The reason why MHA parses binlog header by itself instead of using mysqlbinlog is that currently mysqlbinlog has some issues for that purpose. The biggest reason is that mysqlbinlog does not have an option to print binlog header only, but it always prints binlog body (SQL statements, etc).

To identify the target relay log position, all necessary information(event type, server id, event length, end log pos) is stored in binlog header so parsing binlog body is not needed. mysqlbinlog not only adds performance overheads for reading binlog data, but also we need to care about some types of SQL statements. As described in the p.29 of the slides, statement based binary log may contain position information(# at or end_log_pos) within SQL statements.

To avoid false recognition of the position information, using mysqlbinlog --base64-output=always is helpful, as described in the slide. But mysqlbinlog --base64-output=always is supported in MySQL 5.1 and 5.5 only. It's not supported in 5.0, and it's removed in 5.6. I don't like DBAs have to use very limited number of mysqlbinlog versions.

Fast relay log position search

Suppose target master log file:pos is mysqld-bin.000001:504810023, latest master log file:pos is mysqld-bin.000001:504810689, and the latest relay log file is mysqld-relay-bin.000001 and file size is more than 500MB. Position difference is only 666 bytes. If MHA parses the relay log from the beginning, it has to parse more than 500MB, which will take long time. This situation is highly expected, and taking long time to recover causes longer downtime.

MHA does not always scan the relay log file from the beginning, but scans from the differential position, based on the following formula.

$latest_mlf = Master_Log_File on the latest slave
$target_mlf = Master_Log_File on the recovery target slave
$latest_rmlp = Read_Master_Log_Pos on the latest slave 
$target_rmlp = Read_Master_Log_Pos on the recovery target slave
$offset = $latest_rmlp - $target_rmlp
$filesize = File size of the latest relay log file on the latest slave

if ($latest_mlf eq $target_mlf) && ($filesize > $offset), and if binlog events can be readable from ($filesize - $offset) position, MHA decides that starting recovery position is from ($filesize - $offset) position from the latest relay log file on the latest slave.

This can avoid scanning large relay log file, so this is very fast.

How to generate SQL statements for applying to target slaves

Originally I designed as below (this was described in the MySQL Conference slides).

  1. Concatenating mysqlbinlog output from exec pos to read pos of the target slave, trimming implicit ROLLBACK commands
  2. Concatenating mysqlbinlog output from read pos of the target slave to read pos of the latest slave, trimming implicit ROLLBACK commands
  3. Concatenating mysqlbinlog output from read pos of the latest slave to the master's tail of the binary log, trimming implicit ROLLBACK commands
  4. Apply the output to the target slave by mysql command

This algorithm had some serious issues. Now MHA works as below.
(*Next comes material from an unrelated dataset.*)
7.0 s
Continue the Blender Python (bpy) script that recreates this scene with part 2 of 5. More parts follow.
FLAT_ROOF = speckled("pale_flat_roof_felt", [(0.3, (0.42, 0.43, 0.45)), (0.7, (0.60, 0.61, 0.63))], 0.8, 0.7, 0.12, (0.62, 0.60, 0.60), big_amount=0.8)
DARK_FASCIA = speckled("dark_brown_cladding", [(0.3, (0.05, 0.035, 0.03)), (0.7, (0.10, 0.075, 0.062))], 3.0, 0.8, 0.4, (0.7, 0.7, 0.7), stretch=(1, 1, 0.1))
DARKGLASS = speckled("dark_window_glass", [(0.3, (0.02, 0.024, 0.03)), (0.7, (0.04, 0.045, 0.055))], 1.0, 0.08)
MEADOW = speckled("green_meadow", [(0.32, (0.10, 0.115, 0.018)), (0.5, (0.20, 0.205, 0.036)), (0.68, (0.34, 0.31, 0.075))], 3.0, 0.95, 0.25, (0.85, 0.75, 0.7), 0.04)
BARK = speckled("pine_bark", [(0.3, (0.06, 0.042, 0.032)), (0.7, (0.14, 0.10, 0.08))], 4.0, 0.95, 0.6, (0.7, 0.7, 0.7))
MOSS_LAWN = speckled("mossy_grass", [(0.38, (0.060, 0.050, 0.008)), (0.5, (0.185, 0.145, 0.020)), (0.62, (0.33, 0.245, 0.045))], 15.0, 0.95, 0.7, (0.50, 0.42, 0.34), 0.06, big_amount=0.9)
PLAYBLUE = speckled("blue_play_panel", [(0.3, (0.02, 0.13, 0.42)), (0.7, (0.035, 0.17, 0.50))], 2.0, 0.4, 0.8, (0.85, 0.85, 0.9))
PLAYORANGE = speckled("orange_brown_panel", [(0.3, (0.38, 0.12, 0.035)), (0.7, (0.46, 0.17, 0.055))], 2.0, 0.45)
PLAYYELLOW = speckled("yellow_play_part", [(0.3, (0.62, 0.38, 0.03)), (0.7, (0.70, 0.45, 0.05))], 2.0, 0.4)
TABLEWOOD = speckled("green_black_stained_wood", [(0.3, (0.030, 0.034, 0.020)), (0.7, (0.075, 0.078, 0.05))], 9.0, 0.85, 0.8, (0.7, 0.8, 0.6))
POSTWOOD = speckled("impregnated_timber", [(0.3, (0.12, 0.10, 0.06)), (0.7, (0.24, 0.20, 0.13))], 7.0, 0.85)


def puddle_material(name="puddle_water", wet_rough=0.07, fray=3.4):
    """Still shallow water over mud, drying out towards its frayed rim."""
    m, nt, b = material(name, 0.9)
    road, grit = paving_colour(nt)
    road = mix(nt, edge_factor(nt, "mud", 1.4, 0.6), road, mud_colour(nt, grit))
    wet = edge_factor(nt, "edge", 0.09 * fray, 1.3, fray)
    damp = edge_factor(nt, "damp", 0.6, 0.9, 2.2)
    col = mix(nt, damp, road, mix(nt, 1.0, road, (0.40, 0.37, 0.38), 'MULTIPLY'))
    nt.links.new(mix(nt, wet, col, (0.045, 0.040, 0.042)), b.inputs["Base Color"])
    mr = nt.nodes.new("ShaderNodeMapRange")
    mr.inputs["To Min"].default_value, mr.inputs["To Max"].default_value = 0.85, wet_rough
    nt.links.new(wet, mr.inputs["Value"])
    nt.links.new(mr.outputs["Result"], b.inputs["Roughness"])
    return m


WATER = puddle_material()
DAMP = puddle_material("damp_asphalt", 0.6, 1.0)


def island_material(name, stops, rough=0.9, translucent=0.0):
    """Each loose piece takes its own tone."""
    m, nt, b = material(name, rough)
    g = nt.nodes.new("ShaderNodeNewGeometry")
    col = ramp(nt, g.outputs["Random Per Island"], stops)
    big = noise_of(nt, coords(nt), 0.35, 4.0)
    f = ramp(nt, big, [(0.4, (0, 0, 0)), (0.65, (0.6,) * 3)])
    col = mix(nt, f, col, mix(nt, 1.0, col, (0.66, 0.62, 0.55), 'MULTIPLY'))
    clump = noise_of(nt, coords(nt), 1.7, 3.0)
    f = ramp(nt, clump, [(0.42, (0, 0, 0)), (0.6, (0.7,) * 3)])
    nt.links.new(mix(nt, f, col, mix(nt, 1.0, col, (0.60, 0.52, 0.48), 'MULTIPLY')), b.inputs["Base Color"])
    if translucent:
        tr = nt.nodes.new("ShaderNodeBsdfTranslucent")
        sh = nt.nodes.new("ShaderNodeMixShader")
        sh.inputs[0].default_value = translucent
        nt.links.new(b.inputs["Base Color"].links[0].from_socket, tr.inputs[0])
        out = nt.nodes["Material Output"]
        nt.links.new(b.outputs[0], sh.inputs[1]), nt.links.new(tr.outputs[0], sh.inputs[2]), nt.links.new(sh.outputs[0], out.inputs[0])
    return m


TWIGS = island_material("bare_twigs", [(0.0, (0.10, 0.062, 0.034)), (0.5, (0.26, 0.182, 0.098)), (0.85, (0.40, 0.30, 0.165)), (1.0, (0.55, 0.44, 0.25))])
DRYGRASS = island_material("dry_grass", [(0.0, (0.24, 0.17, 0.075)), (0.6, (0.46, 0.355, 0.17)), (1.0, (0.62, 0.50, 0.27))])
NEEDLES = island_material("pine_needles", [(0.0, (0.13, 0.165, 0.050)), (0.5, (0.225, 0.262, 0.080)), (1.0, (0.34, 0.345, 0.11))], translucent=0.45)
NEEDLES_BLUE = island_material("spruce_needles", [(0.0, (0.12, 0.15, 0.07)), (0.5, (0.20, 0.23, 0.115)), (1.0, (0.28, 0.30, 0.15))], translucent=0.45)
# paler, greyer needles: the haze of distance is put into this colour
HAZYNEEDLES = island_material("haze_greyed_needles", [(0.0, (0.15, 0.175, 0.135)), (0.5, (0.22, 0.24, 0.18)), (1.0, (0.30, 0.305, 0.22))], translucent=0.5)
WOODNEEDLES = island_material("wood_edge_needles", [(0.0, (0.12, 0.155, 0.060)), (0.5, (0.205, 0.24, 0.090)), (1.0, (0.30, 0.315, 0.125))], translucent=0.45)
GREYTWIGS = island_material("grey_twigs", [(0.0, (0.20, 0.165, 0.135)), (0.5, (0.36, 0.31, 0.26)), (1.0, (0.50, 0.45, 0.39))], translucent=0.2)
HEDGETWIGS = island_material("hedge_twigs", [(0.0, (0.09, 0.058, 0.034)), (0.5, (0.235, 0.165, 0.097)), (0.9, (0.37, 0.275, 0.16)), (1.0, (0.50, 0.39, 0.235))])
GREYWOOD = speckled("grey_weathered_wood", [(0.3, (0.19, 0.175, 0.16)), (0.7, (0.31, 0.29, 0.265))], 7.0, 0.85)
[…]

  1. Concatenating binary logs from exec pos to read pos of the target slave (not mysqlbinlog output, but raw binlog)
  2. Concatenating binary logs from read pos of the target slave to read pos of the latest slave (not mysqlbinlog output, and trimming format description event)
  3. Concatenating binary logs from read pos of the latest slave to the master's tail of the binary log (not mysqlbinlog output, and trimming format description event)
  4. Executing mysqlbinlog for the concatenated binlog, then apply it to the target slave by mysql command

The original option can still be used by setting "handle_row_binlog=0" in /etc/masterha_default.cnf, but it's deprecated.
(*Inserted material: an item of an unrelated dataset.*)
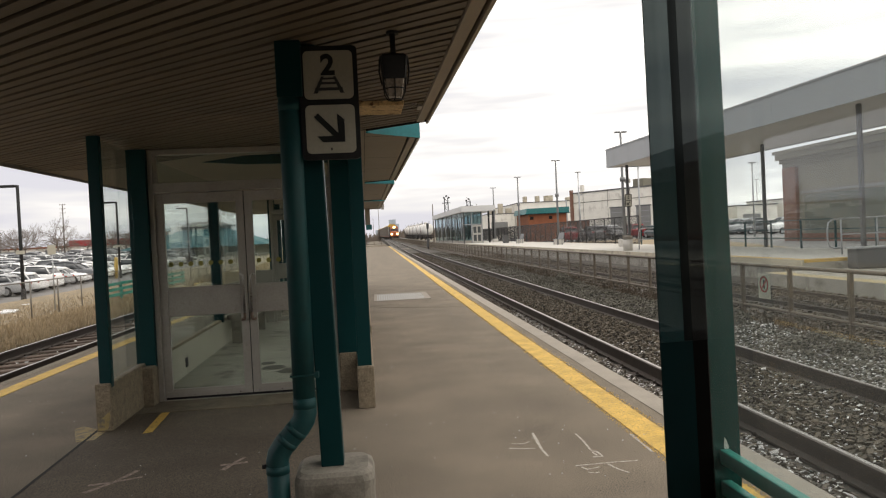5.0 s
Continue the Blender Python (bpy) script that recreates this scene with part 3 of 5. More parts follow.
def canopy():
    roof = thing("canopy", st(0, 0), "long flat platform canopy with a slatted tan soffit", "canopy", kind="structure")
    part("roof_deck", prism(eave_outline(0.03, -5, ROOF_END), SOFFIT_Z + 0.03, SOFFIT_Z + 0.36), DARK, roof)
    part("roof_top", prism(eave_outline(-0.02, -5, ROOF_END), SOFFIT_Z + 0.365, SOFFIT_Z + 0.40), ROOF, roof)
    # slats run aslant to the eaves, with dark gaps
    a = radians(50)
    way, across = Vector((-math.sin(a), math.cos(a))), Vector((math.cos(a), math.sin(a)))
    edge = across.dot(Vector((EAVE, NOTCH_AT[0] - NOTCH_HALF)))
    field = [(LEFT_EAVE + 0.04, -5), (EAVE - 0.10, -5), (EAVE - 0.10, 30), (LEFT_EAVE + 0.04, 30)]
    bm = bmesh.new()
    pitch, k = 0.090, 0
    c = edge - 0.02
    while c > -6.0:
        lo, hi = c - pitch + 0.028, c
        poly = clip(clip(field, across.x, across.y, hi), -across.x, -across.y, -lo)
        if len(poly) > 2:
            z = SOFFIT_Z + 0.0015 * math.sin(k * 2.3)
            low, high = [bm.verts.new((x, y, z)) for x, y in poly], [bm.verts.new((x, y, z + 0.016)) for x, y in poly]
            bm.faces.new(low)
            for i in range(len(low)):
                j = (i + 1) % len(low)
                bm.faces.new((low[i], low[j], high[j], high[i]))
        c -= pitch
        k += 1
    part("ceiling", bm, SLAT, roof, "tan metal slats with dark gaps")
    # flat panels beyond the slats
    plain = bmesh.new()
    y = NOTCH_AT[0] - NOTCH_HALF
    first = clip([(LEFT_EAVE + 0.04, 5), (NOTCH_IN - 0.02, 5), (NOTCH_IN - 0.02, 9.0), (LEFT_EAVE + 0.04, 9.0)], -across.x, -across.y, -edge - 0.01)
    tiles = [first] + [[(LEFT_EAVE + 0.04, y0 + 0.004), (NOTCH_IN - 0.02, y0 + 0.004), (NOTCH_IN - 0.02, y1 - 0.004), (LEFT_EAVE + 0.04, y1 - 0.004)] for y0, y1 in zip((9.0, 10.5, 12.5, 14.5, 16.5, 18.5, 20.5, 22.5), (10.5, 12.5, 14.5, 16.5, 18.5, 20.5, 22.5, ROOF_END))]
    stops = list(NOTCH_AT) + [ROOF_END + 0.2]
    for y0, y1 in zip(stops, stops[1:]):
        cuts = [y0, y0 + NOTCH_HALVES[y0], (y0 + y1) / 2 - 0.7, (y0 + y1) / 2 + 0.7, y1 - NOTCH_HALVES.get(y1, 0.2), y1]
        for s0, s1 in zip(cuts, cuts[1:]):
            right0 = NOTCH_IN if s0 in NOTCH_AT else EAVE - 0.10
            right1 = NOTCH_IN if s1 in NOTCH_AT else EAVE - 0.10
            s1 = min(s1, ROOF_END)
            if s1 > s0:
                tiles.append([(NOTCH_IN - 0.016, s0 + 0.006), (max(right0, NOTCH_IN) - 0.012, s0 + 0.006), (right1 - 0.012, s1 - 0.006), (NOTCH_IN - 0.016, s1 - 0.006)])
    for t in tiles:
        if len(t) > 2:
            plain.faces.new([plain.verts.new((x, yy, SOFFIT_Z - 0.002)) for x, yy in t])
    part("ceiling", plain, SOFFIT, roof, "smooth tan soffit panels with cross seams")
    # fascias
    runs, y = [], -5.0
    for c in NOTCH_AT:
        runs.append((y, c - NOTCH_HALVES[c]))
        y = c + NOTCH_HALVES[c]
    runs.append((y, ROOF_END))
    for y0, y1 in runs:
        part("eave_trim", boxes(((EAVE - 0.098, y0, SOFFIT_Z - 0.014), (EAVE - 0.03, y1, SOFFIT_Z + 0.02)), bevel=0.004, seg=1), TRIM, roof, "tan metal edge trim")
        part("fascia", boxes(((EAVE - 0.018, y0, SOFFIT_Z - 0.03), (EAVE, y1, SOFFIT_Z + 0.36))), TRIM, roof, "tan metal fascia")
    part("fascia", boxes(((LEFT_EAVE, -5, SOFFIT_Z - 0.03), (LEFT_EAVE + 0.02, ROOF_END, SOFFIT_Z + 0.36))), TRIM, roof, "tan metal fascia")
    for c in NOTCH_AT:
        for s in (-1, 1):
            bm = prism([(NOTCH_IN - 0.01, c + s * 0.004), (NOTCH_IN + 0.012, c + s * 0.004), (EAVE, c + s * (NOTCH_HALVES[c] - 0.01)), (EAVE, c + s * (NOTCH_HALVES[c] + 0.012))], SOFFIT_Z - 0.03 if s > 0 else SOFFIT_Z - 0.012, SOFFIT_Z + 0.37)
            part("notch_fascia", bm, TEAL_BRIGHT if s > 0 else DARK, roof, "bright teal fascia inside a roof notch" if s > 0 else "")
    part("end_fascia", boxes(((LEFT_EAVE, ROOF_END, SOFFIT_Z - 0.03), (EAVE, ROOF_END + 0.02, SOFFIT_Z + 0.36))), TRIM, roof)
    part("gutter_outlet", boxes(((EAVE - 0.01, 22.0, SOFFIT_Z - 0.1), (EAVE + 0.07, 22.2, SOFFIT_Z + 0.2))), ALU, roof)
    part("end_drop", boxes(((0.07, 23.2, 1.93), (0.23, 23.5, SOFFIT_Z - 0.004)), bevel=0.006, seg=1), TRIM, roof, "tan drop panel at the canopy end")
    part("end_bracket", boxes(((0.09, 23.1, 1.78), (0.275, 23.5, 1.93)), bevel=0.006, seg=1), TEAL_BRIGHT, roof, "bright teal bracket at the canopy end")
    # a patched slat
    part("patch_panel", prism([(-1.55, 2.92), (-1.05, 2.50), (-1.0, 2.56), (-1.50, 2.98)], SOFFIT_Z - 0.004, SOFFIT_Z - 0.001), SOFFIT, roof, "lighter replaced slat")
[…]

The reason of the change is the following.

  • To support row based binary log events

Currently mysqlbinlog does not print valid SQL (BINLOG) statements correctly unless the whole row based events are written in the single binary log file. For example, if partial events (TABLE_MAP_EVENT event) are written in mysqld-relay-bin.000001 and the rest of the events (WRITE_ROWS events) are written in mysqld-relay-bin.000002, mysqlbinlog does not print valid events for the row events. So the original approach (concatenating multiple mysqlbinlog outputs) doesn't always fork for row based format. The new approach works for both row based and statement based format because mysqlbinlog target becomes single binlog file.
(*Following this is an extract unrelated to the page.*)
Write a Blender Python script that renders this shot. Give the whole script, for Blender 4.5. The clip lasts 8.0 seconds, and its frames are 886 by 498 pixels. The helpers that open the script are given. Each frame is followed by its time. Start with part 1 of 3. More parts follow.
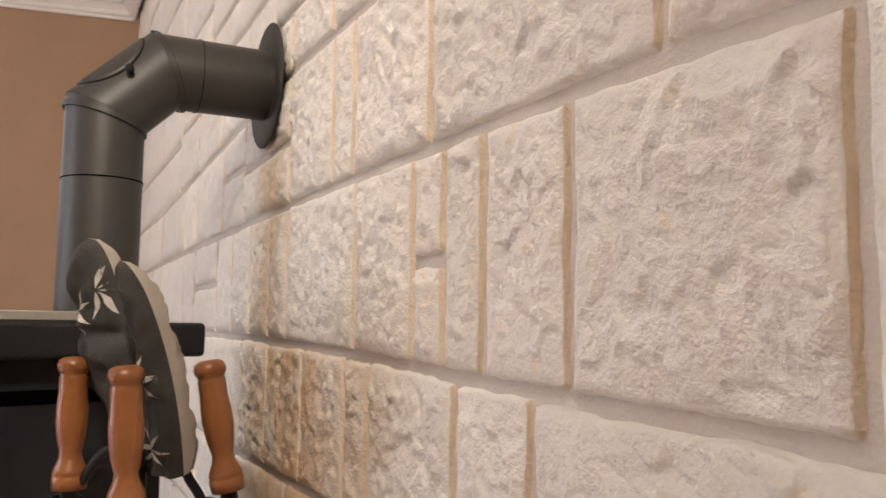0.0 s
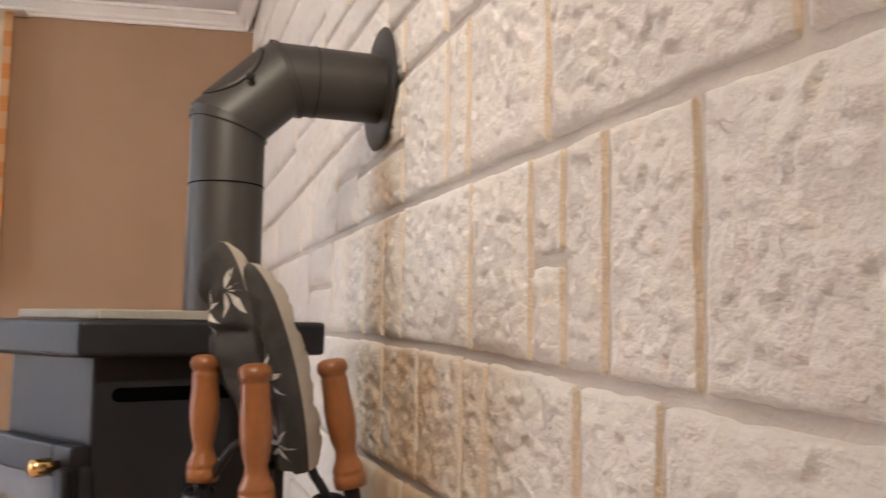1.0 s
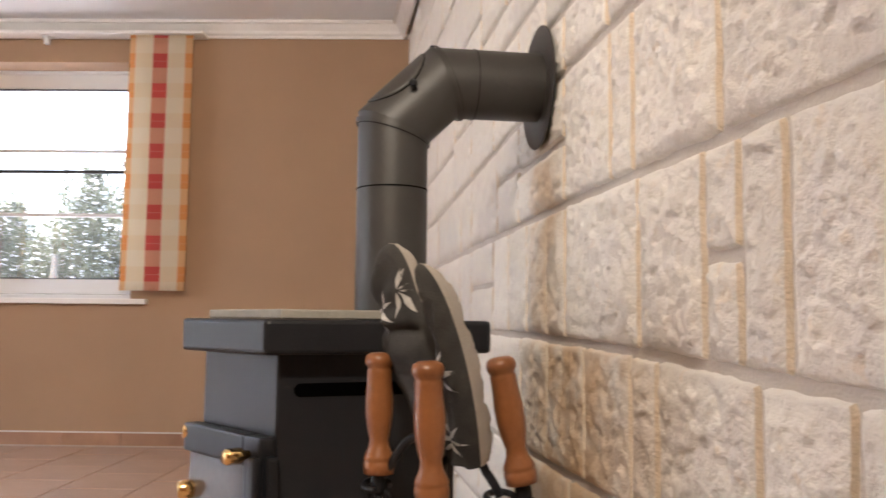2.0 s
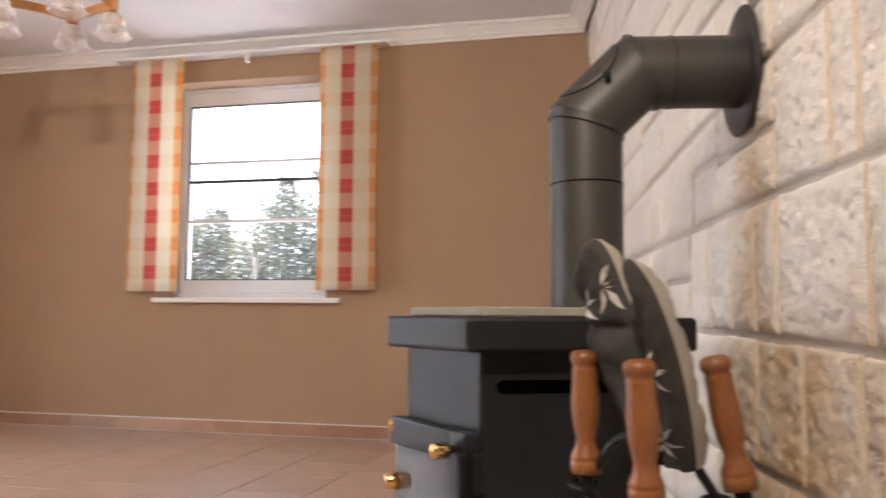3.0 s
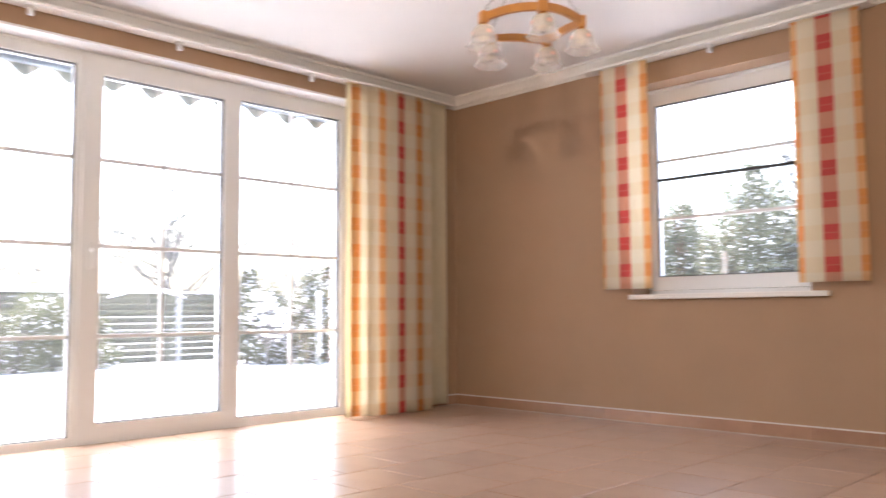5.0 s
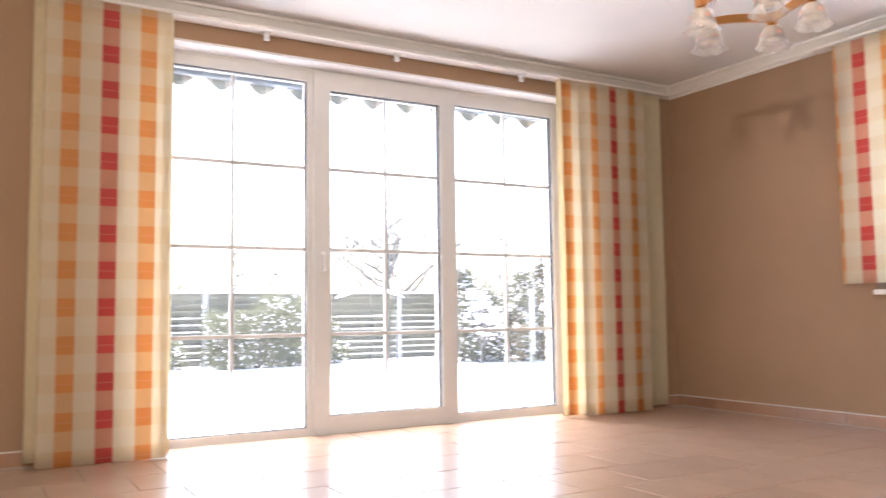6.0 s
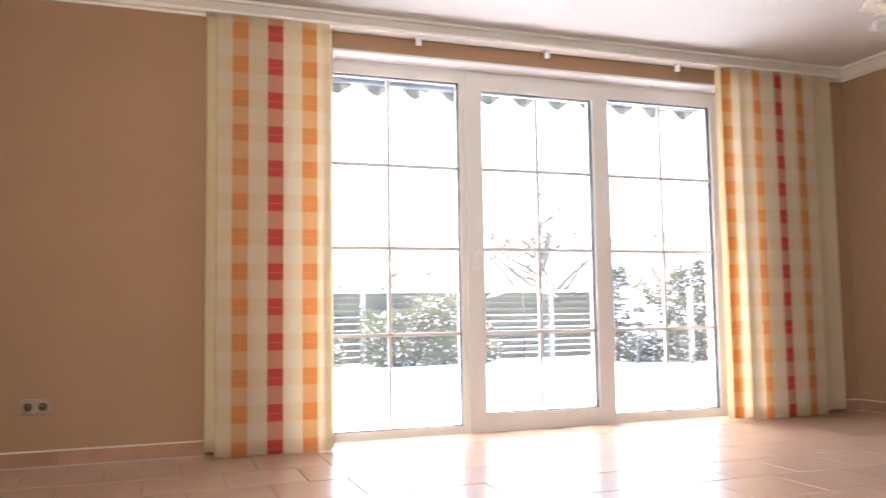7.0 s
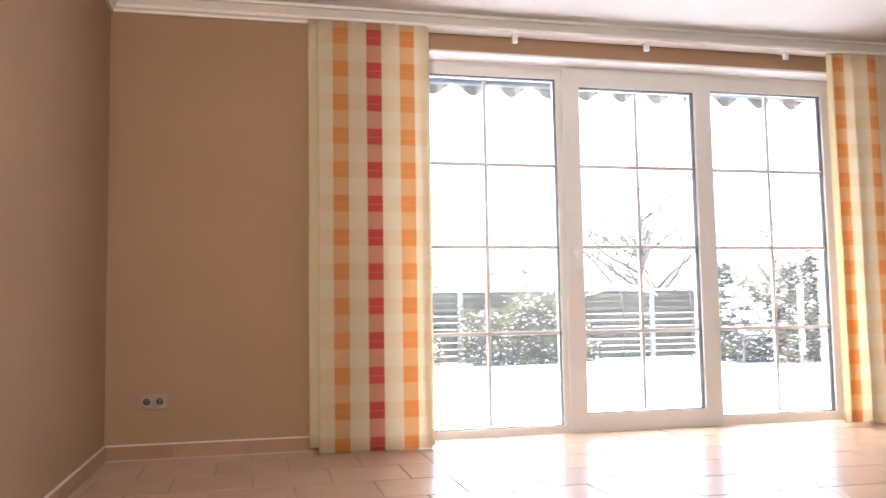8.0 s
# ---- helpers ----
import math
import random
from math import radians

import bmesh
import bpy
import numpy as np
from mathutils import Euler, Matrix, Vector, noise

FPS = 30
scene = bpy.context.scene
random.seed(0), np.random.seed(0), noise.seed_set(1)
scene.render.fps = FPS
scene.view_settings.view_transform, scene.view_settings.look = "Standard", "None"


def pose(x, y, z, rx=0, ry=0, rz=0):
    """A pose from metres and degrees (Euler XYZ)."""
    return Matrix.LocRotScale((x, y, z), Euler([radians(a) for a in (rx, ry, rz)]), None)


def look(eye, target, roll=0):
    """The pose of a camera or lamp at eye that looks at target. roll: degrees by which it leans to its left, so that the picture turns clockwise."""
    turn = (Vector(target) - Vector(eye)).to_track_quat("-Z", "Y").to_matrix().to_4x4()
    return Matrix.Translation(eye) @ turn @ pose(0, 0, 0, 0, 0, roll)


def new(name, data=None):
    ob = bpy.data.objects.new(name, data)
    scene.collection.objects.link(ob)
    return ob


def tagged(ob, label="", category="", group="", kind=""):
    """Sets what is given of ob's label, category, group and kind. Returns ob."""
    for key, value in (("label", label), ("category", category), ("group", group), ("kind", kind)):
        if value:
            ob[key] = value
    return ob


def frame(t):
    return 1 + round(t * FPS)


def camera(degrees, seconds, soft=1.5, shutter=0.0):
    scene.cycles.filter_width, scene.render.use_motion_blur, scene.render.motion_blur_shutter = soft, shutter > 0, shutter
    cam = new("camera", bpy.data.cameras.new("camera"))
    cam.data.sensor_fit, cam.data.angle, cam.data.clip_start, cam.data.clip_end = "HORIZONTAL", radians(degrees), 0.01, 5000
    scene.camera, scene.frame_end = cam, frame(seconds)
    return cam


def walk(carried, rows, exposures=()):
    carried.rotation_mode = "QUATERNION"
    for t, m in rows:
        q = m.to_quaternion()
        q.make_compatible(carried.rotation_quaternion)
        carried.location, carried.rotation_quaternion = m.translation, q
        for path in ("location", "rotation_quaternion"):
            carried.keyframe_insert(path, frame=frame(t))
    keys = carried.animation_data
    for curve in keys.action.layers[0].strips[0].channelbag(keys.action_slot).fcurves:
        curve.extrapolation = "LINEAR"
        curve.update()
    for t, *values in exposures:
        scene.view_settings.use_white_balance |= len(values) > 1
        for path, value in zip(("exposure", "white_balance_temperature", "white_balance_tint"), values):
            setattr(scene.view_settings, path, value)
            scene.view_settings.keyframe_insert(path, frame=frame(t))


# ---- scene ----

Related bug reports: http://bugs.mysql.com/bug.php?id=60964

  • To make mysqlbinlog filtering not needed

mysqlbinlog implicitly adds ROLLBACK statements (and equivalent BINLOG events) at the end of the mysqlbinlog output and in some cases at the beginning of the each binlog file. Such ROLLBACK statements need to be trimmed in order to avoid partial transaction rollback. Parsing all mysqlbinlog outputs and replacing the target ROLLBACK and equivalent BINLOG statements will make it work, but parsing all output adds performance overhead. The new approach will result in single binlog file so ROLLBACK statements are never added in the middle of the transaction.

So, MHA creates a single large binlog file to apply to each target slave. When it needs concatenate multiple binlog/relay log files, MHA trims format description events from except first binlog file. The reason is that format description event might generate unnecessary ROLLBACK statements from mysqlbinlog.